Church of the Holy Virgin (Baku)


Church of the Holy Virgin or Holy Mother of God Church was an Armenian Apostolic church in the Old City of Baku, Azerbaijan, built in the 18th century and demolished in 1992. It was on the southern side of the Maiden Tower at the turn of Neftchilar Avenue between the caravanserai, Barbara Street and Great Minaret Street.
Since there were not many Armenians in the Old City compared to the rest of Baku, the church did not have a large parish. Therefore and because it has been erased from public memory in Baku, little information has remained about it, and some statements about it are contradictory. According to Leonid Bretanitsky, the church was built near an Armenian caravansary beneath the Maiden Tower. Benjamin Arustamyan states that perhaps already Hamdallah Mustawfi Qazwini mentioned an Armenian church and that the Armenian church of Holy Mother of God was built in 1799 at the foot of the Maiden Tower inside Baku fortress, and demolished in the 1930s. However, the church stood until the Nagorno-Karabakh conflict, as can also be seen on several photographs. It was the Armenian Saint Thaddeus and Bartholomew Cathedral in Baku that was really destroyed under Joseph Stalin.
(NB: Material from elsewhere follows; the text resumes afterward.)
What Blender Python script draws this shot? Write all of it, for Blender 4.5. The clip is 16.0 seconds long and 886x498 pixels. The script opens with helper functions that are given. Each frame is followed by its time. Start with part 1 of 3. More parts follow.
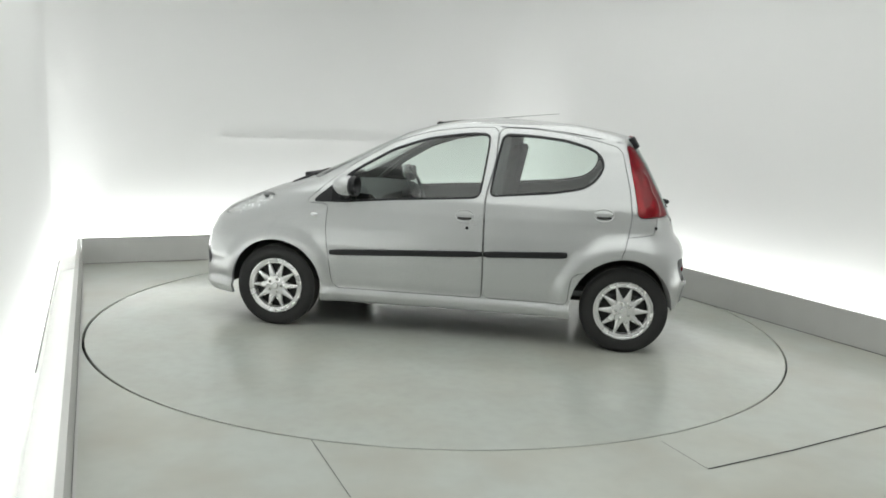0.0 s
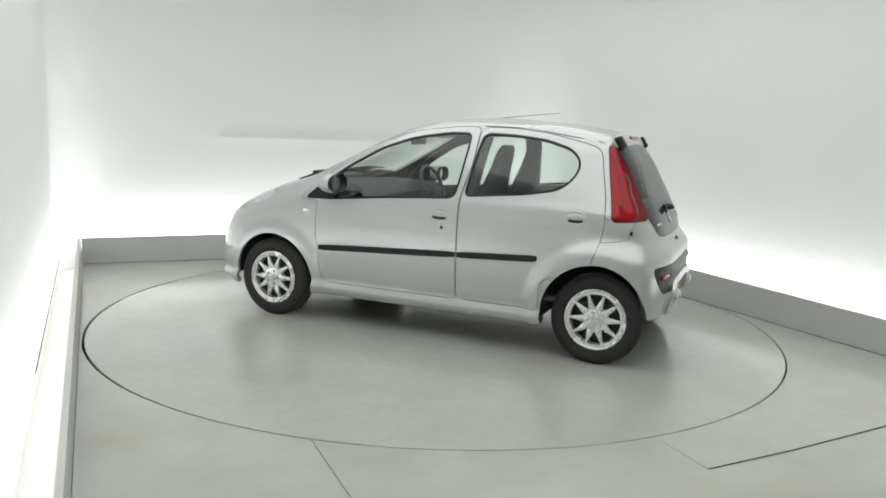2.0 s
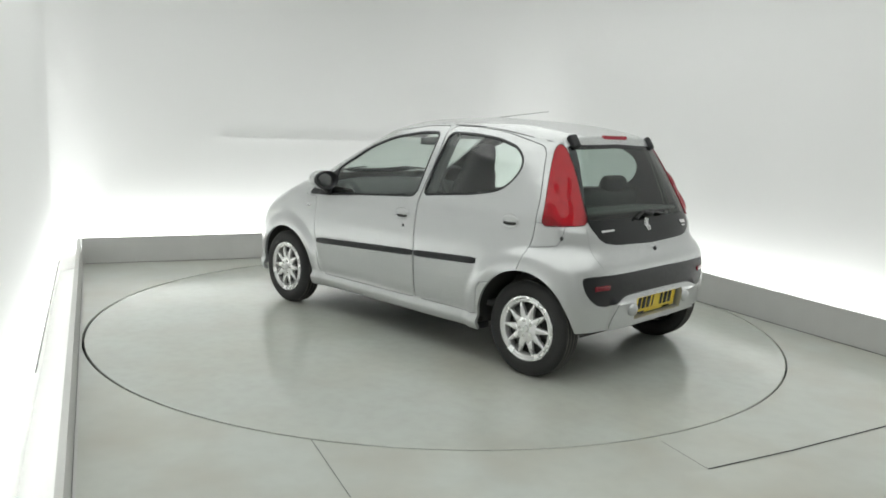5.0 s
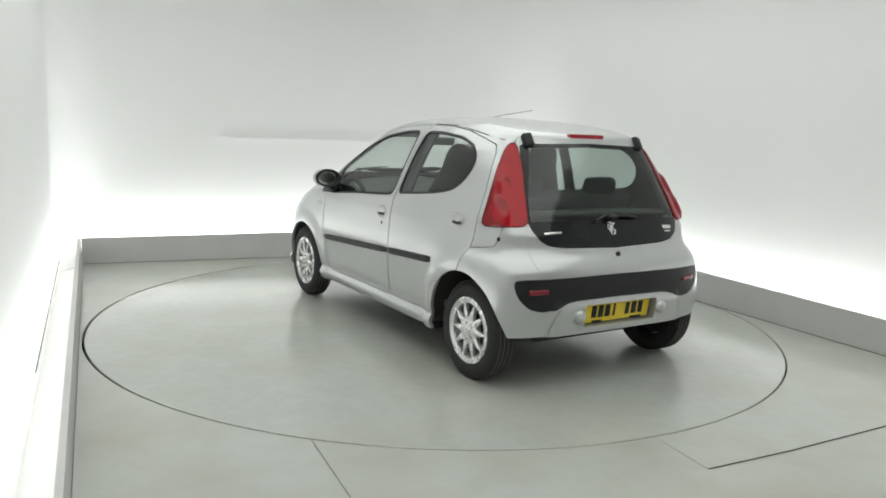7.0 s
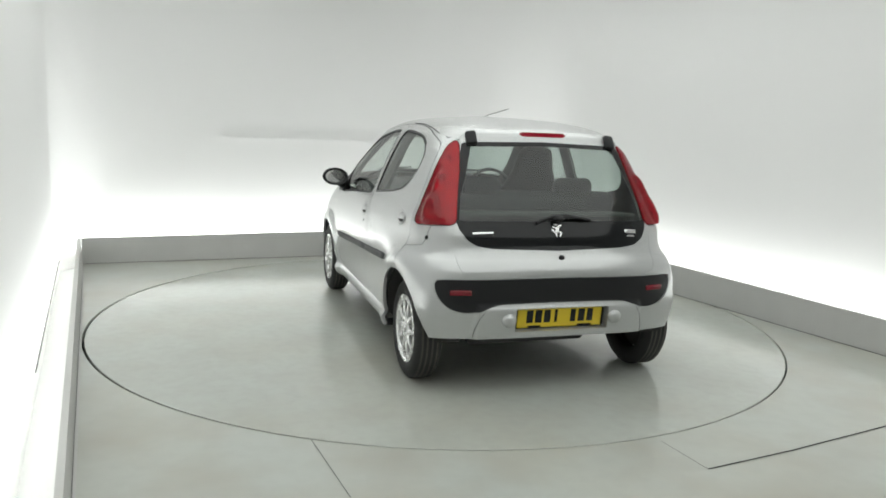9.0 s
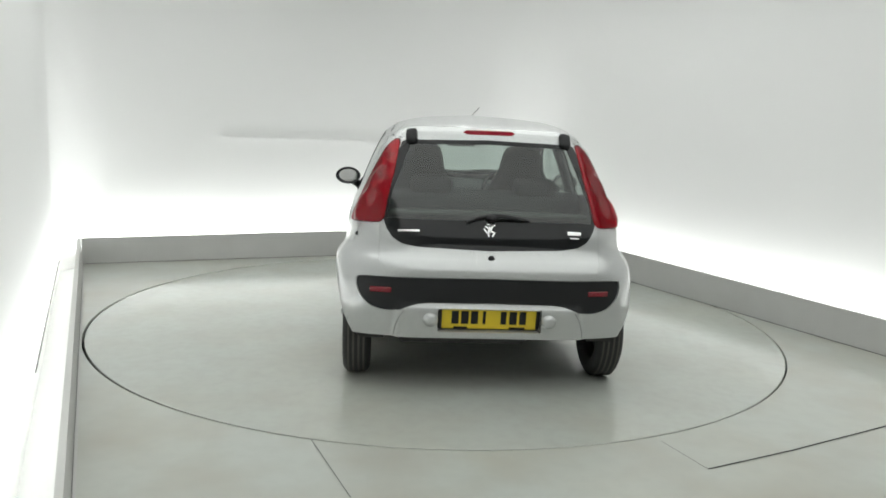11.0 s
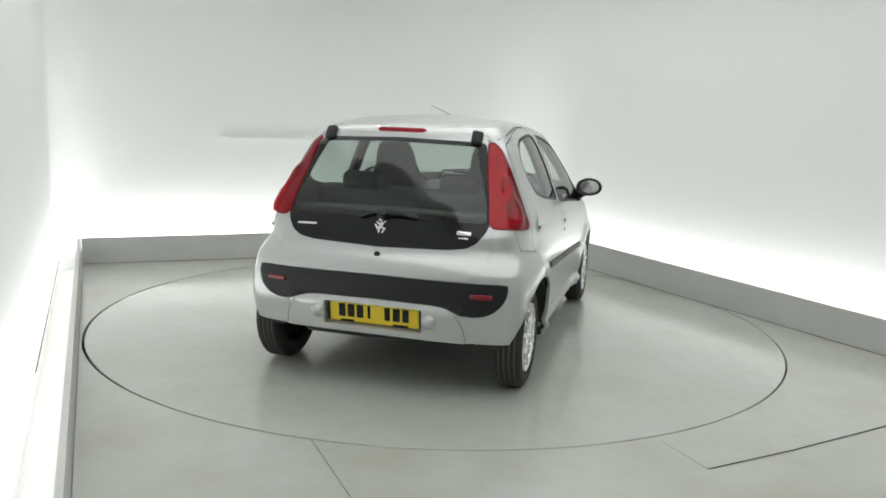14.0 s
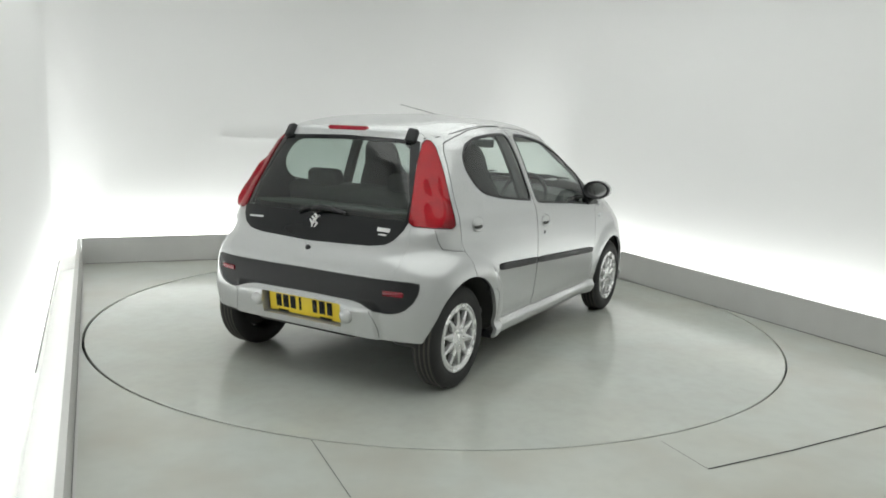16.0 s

At the end of the 19th century, the Armenian priest Markar Barkhudaryants noted that the Armenians of Baku had two stone churches: a large one named after Saint Gregory the Illuminator and a smaller one named Surb Astvatsatsin. He characterized Surb Astvatsatsin as very old, as evidenced by the internal and external forms of architectural construction.
Thomas de Waal mentions that according to the diplomat who worked in Baku in 1992, at the height of the Karabakh conflict, the church was destroyed, and now instead there is an empty space at its former site near the Maiden Tower.